Since 1998, it was always a family tradition to draw up our score sheets and route for our favourite songs. It was always a great night in with nibbles. My dad that wouldn’t know a modern song if it hit him up the face became, THE MUSIC CRITIC. To give him some credit, he has predicted a few of the winners over the years, including his all time favourite song Fly On The Wings Of Love, Olsen Brothers Denmark 2000. A song more commonly know in the UK by the XTM & DJ Chucky Remix that reached the Top 10 in 2003.
It was a trip to Glasgow in the Autumn of 2004 that cemented my love of all things Eurovision. I was 12 and my grandparents took me away for the weekend. I was rummaging around in a book shop on Buchanan Street when I came across a Purple and Pink glittery book (how did people not know I was gay already…). The Eurovision Song Contest: The Official History by John Kennedy O’Connor. I didn’t put that book down for weeks, it was more the facts than the songs that first got me interested. I love statistics and there is no better analysis than at the back of this book, who knew running order and colour of a performers outfit determined the winning act.
After a few years of watching and trying to predict the contests outcome from statistics, I realized, YOU CAN’T. I then started to look back at all these songs and people I had read about. That is where I stumbled across my favourite song and performance ever. I was in nappies and John Major was A resident at 10 Downing Street, when a red headed woman took to the Eurovision Stage in The Green Glens Arena, Millstreet. In Your Eyes was the song and Niamh Kavanagh the singer. Having made a name for herself on the OST for The Commitments film, she had been gigging around Ireland when she was offered this song for the 1993 RTE Eurosong. Having stormed the National Final, she went onto storm the Eurovision stage and the Irish Charts, registering the highest selling single of 1993. I had the pleasure of meeting Niamh during the summer of 2015 at a pride event in Belfast were she sang both her winning Eurovision song and her 2010 entry (It’s For You). A great voice that hasn’t changed in the 23 years since she won.
Politics? In Eurovision!!
The statement I hear most often when I say I am a Eurovision fan is, “but it’s all political”. Yes it can be, but there is a bigger reason why in the past 15 years the same countries seem to do very well. They send their biggest and best musical acts from each country. While countries such as France and UK, which, once dominated the contest, now don’t do as well. It is painfully obvious that since the UK and other pre-qualified countries such as France and Spain, became part of the so called Big 5 (biggest financial contribution) they have become complacent and send ‘rubbish’ acts. UK itself has ended up last on no less than three times, in the space of seven years . One of those last places being that of Jemini and their now, infamous Nul pointer song ‘Cry Baby’. It can be political, but honestly who will vote for a song that is so dated and sung way out of tune.

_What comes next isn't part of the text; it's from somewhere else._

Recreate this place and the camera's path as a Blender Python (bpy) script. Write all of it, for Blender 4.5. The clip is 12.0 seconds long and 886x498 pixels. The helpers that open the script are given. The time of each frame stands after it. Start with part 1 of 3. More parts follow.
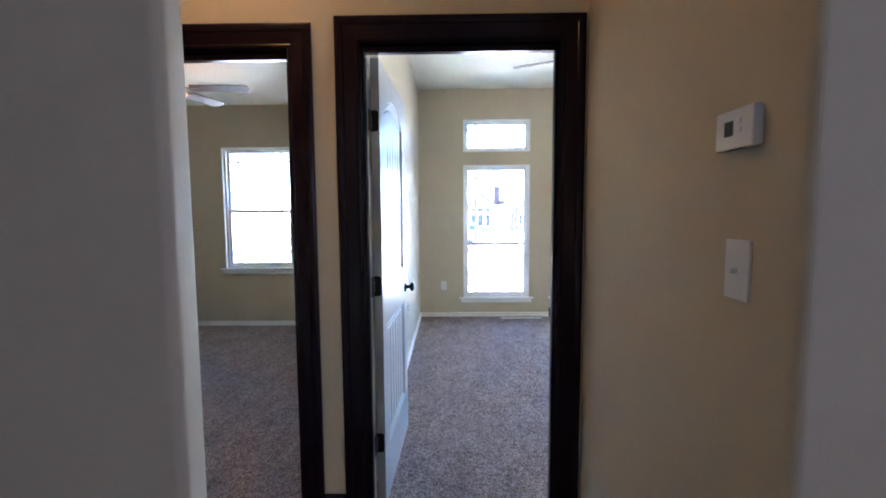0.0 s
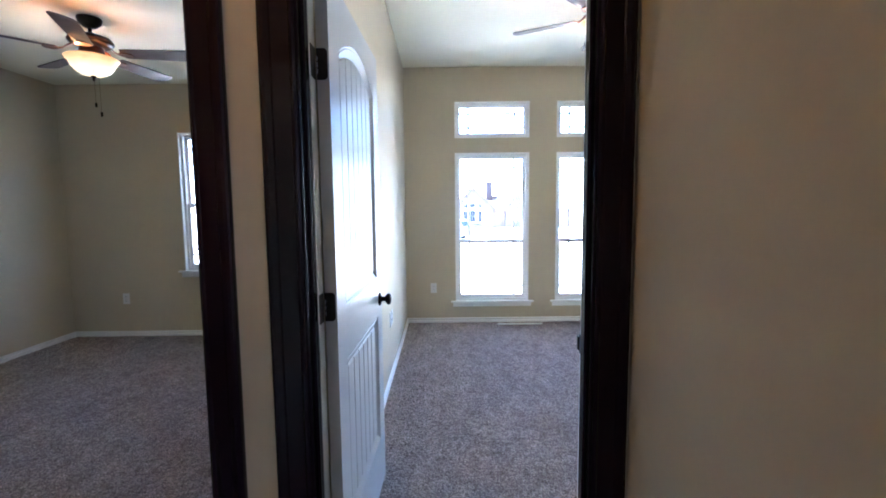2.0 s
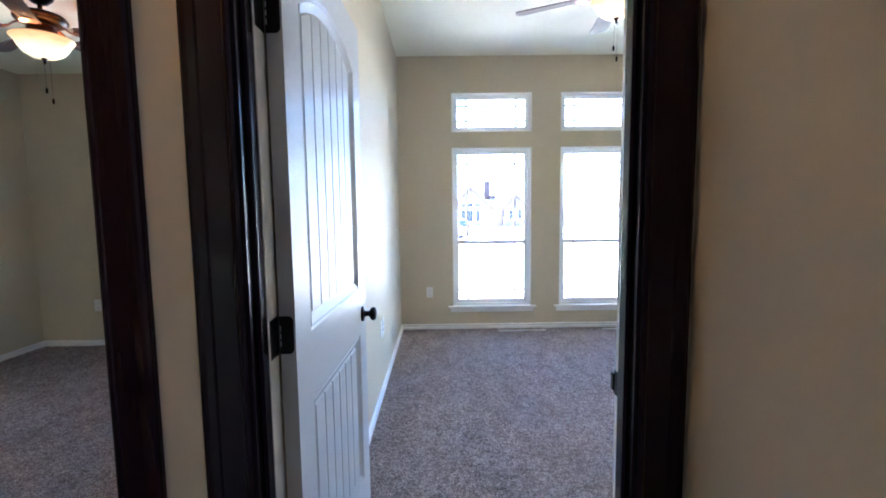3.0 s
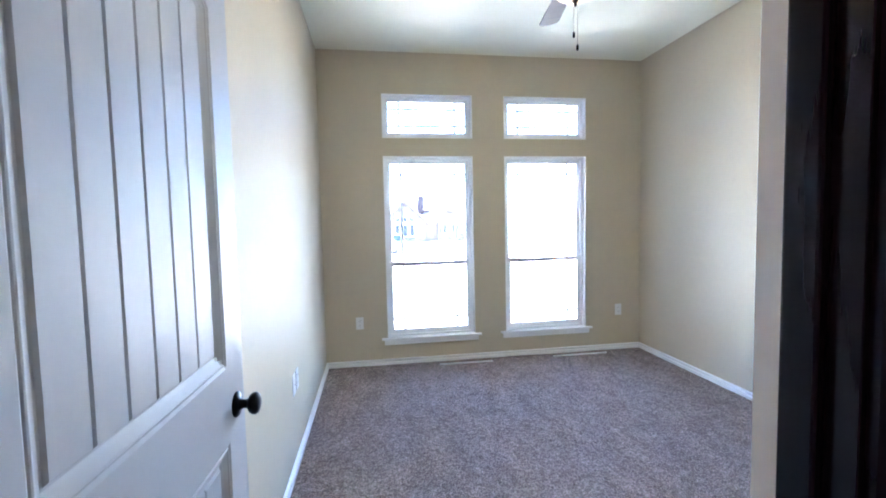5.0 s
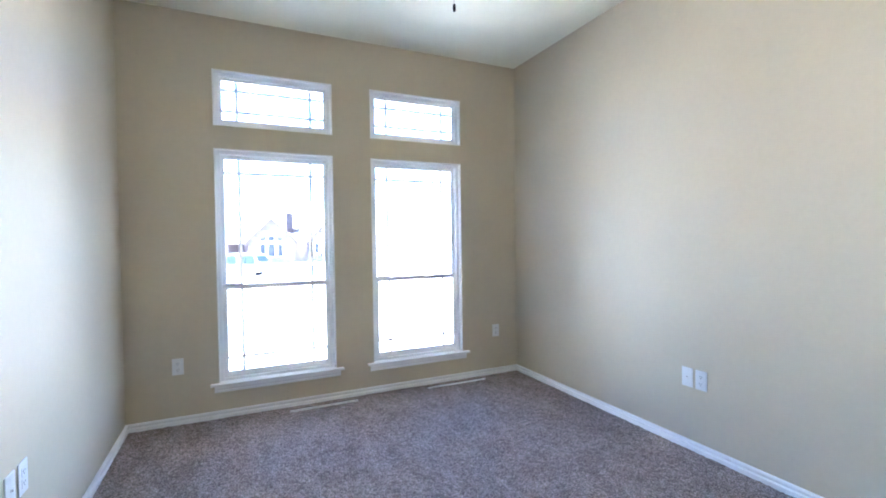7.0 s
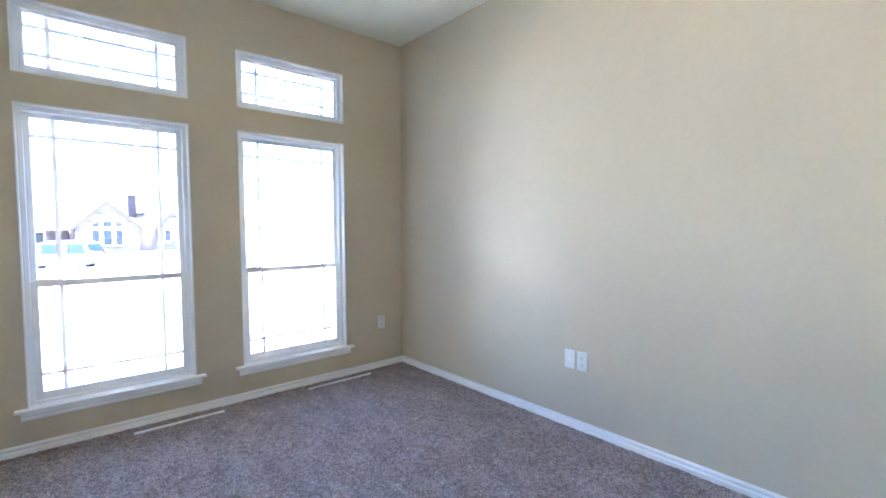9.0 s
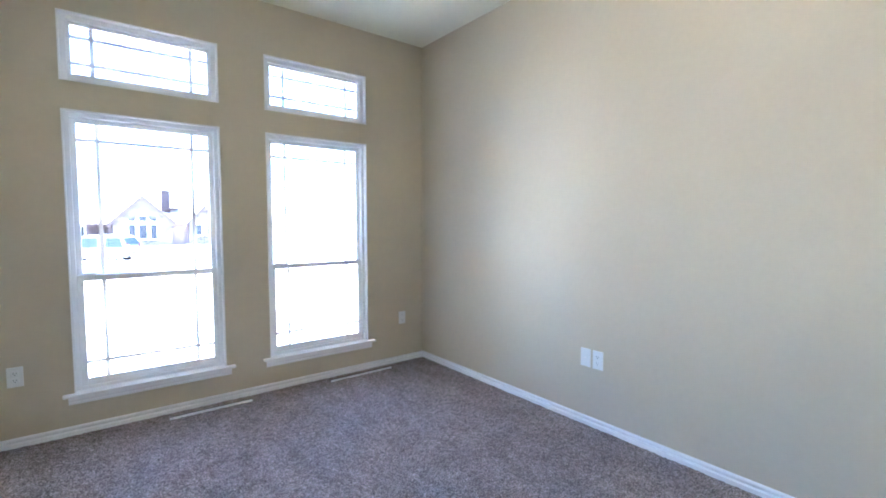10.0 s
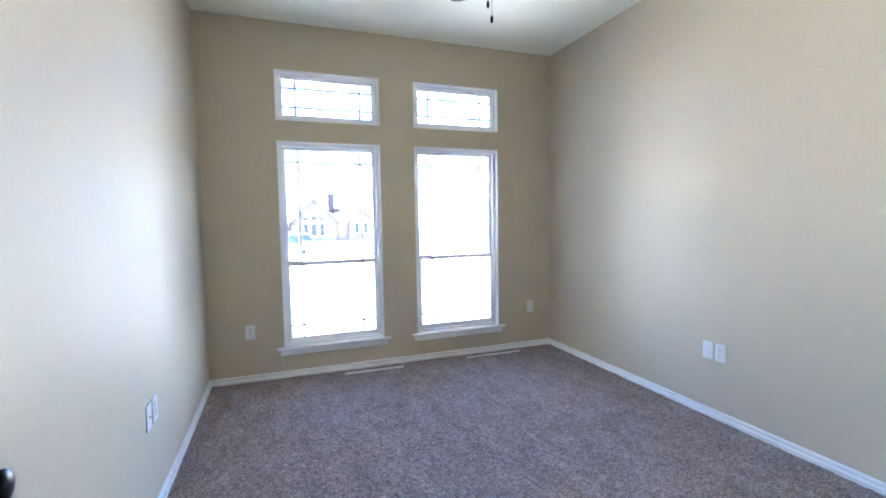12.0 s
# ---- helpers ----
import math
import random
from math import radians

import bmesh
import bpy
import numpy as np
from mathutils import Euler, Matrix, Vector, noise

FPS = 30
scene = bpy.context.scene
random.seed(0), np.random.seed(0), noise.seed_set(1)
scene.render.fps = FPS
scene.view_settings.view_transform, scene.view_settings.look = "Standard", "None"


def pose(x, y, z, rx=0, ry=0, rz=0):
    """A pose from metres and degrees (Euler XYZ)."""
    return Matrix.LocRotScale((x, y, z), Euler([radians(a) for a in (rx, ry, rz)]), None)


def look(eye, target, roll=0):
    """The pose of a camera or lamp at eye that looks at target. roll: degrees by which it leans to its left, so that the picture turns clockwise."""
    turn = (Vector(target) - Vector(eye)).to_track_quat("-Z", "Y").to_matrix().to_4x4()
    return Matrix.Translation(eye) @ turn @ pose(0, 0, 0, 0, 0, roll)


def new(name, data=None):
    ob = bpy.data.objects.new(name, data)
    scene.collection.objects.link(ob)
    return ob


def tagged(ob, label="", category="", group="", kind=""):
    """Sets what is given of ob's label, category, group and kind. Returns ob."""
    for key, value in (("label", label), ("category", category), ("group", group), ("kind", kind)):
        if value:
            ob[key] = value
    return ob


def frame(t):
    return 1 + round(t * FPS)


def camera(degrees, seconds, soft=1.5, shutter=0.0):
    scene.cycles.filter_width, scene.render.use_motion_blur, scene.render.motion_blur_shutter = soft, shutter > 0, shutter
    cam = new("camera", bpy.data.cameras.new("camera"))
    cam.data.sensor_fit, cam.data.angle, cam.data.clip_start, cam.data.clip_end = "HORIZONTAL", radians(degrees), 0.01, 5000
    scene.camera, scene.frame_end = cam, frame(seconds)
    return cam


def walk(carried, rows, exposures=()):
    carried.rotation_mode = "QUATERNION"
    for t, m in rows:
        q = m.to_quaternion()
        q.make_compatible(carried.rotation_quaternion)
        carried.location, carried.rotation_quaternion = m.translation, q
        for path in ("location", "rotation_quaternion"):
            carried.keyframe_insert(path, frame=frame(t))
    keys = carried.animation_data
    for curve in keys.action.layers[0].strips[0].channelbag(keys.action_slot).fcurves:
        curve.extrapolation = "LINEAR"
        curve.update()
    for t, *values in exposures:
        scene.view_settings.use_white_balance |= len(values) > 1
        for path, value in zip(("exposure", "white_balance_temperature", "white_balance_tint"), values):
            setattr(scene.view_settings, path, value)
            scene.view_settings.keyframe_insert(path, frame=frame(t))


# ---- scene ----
cam = camera(89.7, 12.0, 1.8)
PATH = [
    (0, (-0.11, 0.081, 1.375), (-0.139, 2.074, 1.21), -0.4),
    (0.5, (-0.095, 0.233, 1.377), (-0.134, 2.227, 1.222), -0.2),
    (1, (-0.08, 0.359, 1.368), (-0.121, 2.353, 1.208), -0.5),
    (1.5, (-0.096, 0.536, 1.357), (-0.106, 2.529, 1.183), -0.4),
    (2, (-0.085, 0.695, 1.346), (-0.08, 2.687, 1.164), -0.6),
    (2.5, (-0.076, 0.854, 1.335), (-0.068, 2.846, 1.151), -0.7),
    (3, (-0.071, 1.025, 1.339), (-0.056, 3.016, 1.155), -0.7),
    (5, (-0.038, 1.644, 1.36), (0.27, 3.616, 1.235), -1.2),
    (5.5, (0.004, 1.796, 1.34), (0.422, 3.75, 1.247), -1.0),
    (6, (0.052, 1.956, 1.325), (0.599, 3.879, 1.255), -0.7),
    (6.5, (0.113, 2.104, 1.313), (0.8, 3.981, 1.253), -0.6),
    (7, (0.206, 2.225, 1.291), (1.048, 4.039, 1.247), -0.8),
    (7.5, (0.234, 2.36, 1.287), (1.272, 4.07, 1.245), -1.0),
    (9.5, (0.239, 2.45, 1.281), (1.556, 3.953, 1.171), -0.1),
    (10, (0.219, 2.374, 1.306), (1.442, 3.952, 1.184), 0.0),
    (10.5, (0.189, 2.259, 1.31), (1.241, 3.955, 1.179), 0.0),
    (11, (0.145, 2.135, 1.304), (1.038, 3.919, 1.163), -0.4),
    (11.5, (0.079, 2.049, 1.308), (0.872, 3.88, 1.168), -0.6),
    (12, (0.073, 1.943, 1.315), (0.757, 3.818, 1.181), -0.9),
]
walk(cam, [(t, look(eye, target, roll)) for t, eye, target, roll in PATH],
     [(0, 5.93, 5150, 18), (1.5, 5.84, 5150, 18), (3.2, 5.82, 5180, 18), (5.0, 5.88, 5180, 19), (6.5, 5.8, 5180, 19), (9.5, 5.68, 5230, 19), (12, 5.66, 5230, 20)])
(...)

I hear you’s all going, pffft… please Eurovision isn’t modern, let me tell you how it is and is continuing to be. I bet the people that say that, either don’t watch Eurovision for the songs, or the last time they watched Eurovision was the Early 70’s. Since 1974 the Contest has become more and more in line with the European music scene. ABBA of course won in 1974 and Waterloo went on to become a world wide International hit, and their follow up singles became big hits throughout the rest of Europe and beyond. Their album ABBA Gold is one of the highest selling albums of all time worldwide, and their Euro-classic is placed comfortably on that compilation. Another 70’s group, favorably known as the ABBA of Britain, went on to win the contest 2 years after the Swedish Super-group. Brotherhood Of Man had a MASSIVE hit with their Euro-winner Save Your Kisses For Me, the highest selling Eurovision Song of All time, selling over 1 Million copies in the UK alone. They went on to release countless albums and singles and reached the top of the charts with their song Angelo a few years later.

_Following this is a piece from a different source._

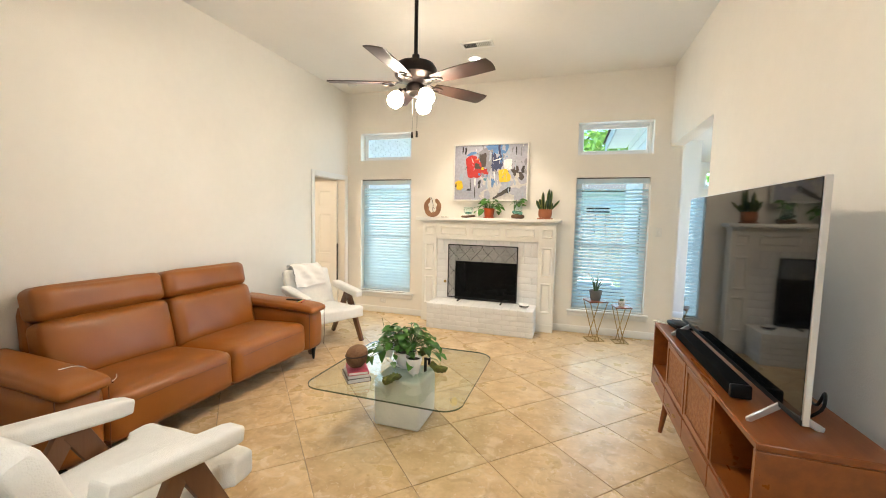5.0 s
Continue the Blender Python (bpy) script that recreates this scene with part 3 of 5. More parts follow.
def blind(x0, x1, z0, z1, y, out, tilt, label, pitch=0.044):
    t = thing("window_blind", pose((x0 + x1) / 2, y + out * 0.080, z0), label, "blind", "window blinds")
    hw, h = (x1 - x0) / 2 - 0.012, z1 - z0
    rail = B()
    box(rail, -hw, hw, -0.028, 0.028, h - 0.06, h - 0.008, 0.003, 1)
    box(rail, -hw - 0.004, hw + 0.004, -out * 0.034 - 0.003, -out * 0.034 + 0.003, h - 0.078, h - 0.0115, 0.002, 1)
    part("headrail", rail, BLIND, t)
    # The shadow line above the valance, built as a dark strip.
    part("valance_shadow_gap", box(B(), -hw - 0.006, hw + 0.006, -out * 0.030 - 0.006, -out * 0.030 + 0.006, h - 0.011, h - 0.001), BRONZE, t, "dark strip standing in for the shadow above the valance")
    part("bottom_rail", box(B(), -hw, hw, -0.025, 0.025, 0.0045, 0.028, 0.004, 1), BLIND, t)
    sl = B()
    n = 5
    top = [sl.verts.new((sx * hw, -0.025 + 0.05 * k / n, 0.0035 * math.sin(math.pi * k / n) + dz)) for dz in (0, -0.0025) for sx in (-1, 1) for k in range(n + 1)]
    q = n + 1
    for k in range(n):
        sl.faces.new((top[k], top[k + 1], top[q + k + 1], top[q + k]))
        sl.faces.new((top[2 * q + k], top[3 * q + k], top[3 * q + k + 1], top[2 * q + k + 1]))
    for a, b, c, d in ((0, q, 3 * q, 2 * q), (n, q + n, 3 * q + n, 2 * q + n)):
        sl.faces.new((top[a], top[b], top[c], top[d]))
    first = part("slat", sl, BLIND, t)
    count = int((h - 0.11) / pitch)
    first.matrix_local = pose(0, 0, 0.040, tilt * out)
    for i in range(1, count):
        piece("slat", first.data, t, pose(0, 0, 0.040 + i * pitch, (tilt + 1.5 * math.sin(i * 2.3)) * out, 0.12 * math.sin(i * 1.7)))
    for x in (-hw * 0.72, hw * 0.72):
        c = B()
        for dy in (-0.024, 0.024):
            rod(c, (x, dy, 0.03), (x, dy, h - 0.06), 0.0012, n=6)
        part("ladder_cord", c, BLIND, t)
    part("tilt_wand", rod(B(), (-hw * 0.8, -out * 0.036, h * 0.45), (-hw * 0.8, -out * 0.036, h - 0.07), 0.004, n=8), BLIND, t)
    return t


blind(-2.745, -1.9, 0.34, 2.065, YN, 1, 46, "white slatted blind, slats nearly closed, in the window by the door")
blind(0.447, 1.325, 0.325, 2.06, YN, 1, 30, "white slatted blind, slats half open, in the patio window")
blind(0.672, 1.42, 0.275, 2.115, YS, -1, 24, "white slatted blind, slats open, in the front window")

# ---- fireplace ----
FX = -0.71
fp = thing("fireplace", pose(FX, YN, 0), "white painted wood mantel around a white brick fireplace", "fireplace")


def moulding(parent, x0, x1, z0, z1, y, name="panel_moulding", mat=MANTEL, w=0.022, h=0.012):
    """A raised picture-frame moulding on a face that looks to -y."""
    b = B()
    loops = []
    for inset, off in ((0, 0), (0.003, h), (w * 0.45, h * 1.25), (w * 0.7, h * 0.5), (w, 0.001)):
        loops.append([b.verts.new((x0 + inset if i in (0, 3) else x1 - inset, y - off, z0 + inset if i < 2 else z1 - inset)) for i in range(4)])
    for p, q in zip(loops, loops[1:]):
        for i in range(4):
            b.faces.new((p[i], p[(i + 1) % 4], q[(i + 1) % 4], q[i]))
    return part(name, b, mat, parent, angle=25)


b = B()
box(b, -0.99, 0.99, -0.288, -0.002, 1.462, 1.506, 0.008)
part("mantel_shelf", b, MANTEL, fp)
b = B()
box(b, -0.945, 0.945, -0.205, -0.002, 1.44, 1.4615, 0.006)
box(b, -0.935, 0.935, -0.185, -0.002, 1.42, 1.4395, 0.006)
part("bed_moulding", b, MANTEL, fp)
fz = part("frieze", box(B(), -0.715, 0.715, -0.168, -0.002, 1.20, 1.419, 0.002, 1), MANTEL, fp)
for x0, x1 in ((-0.66, -0.27), (-0.2, 0.2), (0.27, 0.66)):
    moulding(fz, x0, x1, 1.255, 1.375, -0.168)
for s in (-1, 1):
    pl = part("pilaster", box(B(), min(s * 0.716, s * 0.93), max(s * 0.716, s * 0.93), -0.168, -0.002, 0.0, 1.419, 0.002, 1), MANTEL, fp)
    x0, x1 = sorted((s * 0.752, s * 0.892))
    moulding(pl, x0, x1, 1.255, 1.375, -0.168)
    moulding(pl, x0, x1, 0.745, 1.135, -0.168, w=0.03, h=0.016)
    moulding(pl, x0, x1, 0.255, 0.66, -0.168, w=0.03, h=0.016)
    part("plinth", box(B(), min(s * 0.716, s * 0.936), max(s * 0.716, s * 0.936), -0.176, -0.1685, 0, 0.10, 0.003, 1), MANTEL, pl)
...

Three years into the 80’s and every Eurovision winner since the turn of the decade was a number one hit in the UK. Johnny Logan “What’s Another Year”, Bucks Fizz “Making Your Mind Up” and Nicole “A Little Peace”, showing that not only was the contest popular but the contest produced credible chart worthy songs. This continued throughout the 80’s and 90’s. Gina G in 1996 produced probably the most commercial and credible song to come out of any contest in the previous 20 years. Ooh ah…. Just A Little Bit, was a worldwide hit, even being nominated for a Grammy Award in the U.S.A.
Moving into the present day many Eurovision songs have been influenced by what is climbing up the charts as we speak. Songs such as Love Injected (Latvia 2015) and Heart Shaped Hole (Denmark NF 2016) have been compared to songs released by international singing sensation Sia. While influential acts such as One Direction, David Guetta and Avicii have all given inspiration to European songwriters. The latter also writing the theme tune to the 2013 Eurovision song contest in Malmo, Sweden.
Talking of Sweden, why have they done so well in recent years?
The country of Meatballs and Moose are also the third largest country producing music per capita, in the world. With recent worldwide hits from the likes of Avicii, Robyn, Lykke Li etc, it really is of no surprise why Sweden do so well. Many of the Swedish songs in their National Final Melodifestivalen are written by those that produce and write world wide hits for established acts. So the writing style is similar and influences are apparent in the music produced for the domestic and international markets.
Hope you enjoyed my view as a Eurovision Fan, go forth and become a fellow Eurovision fan, there is worse you could be.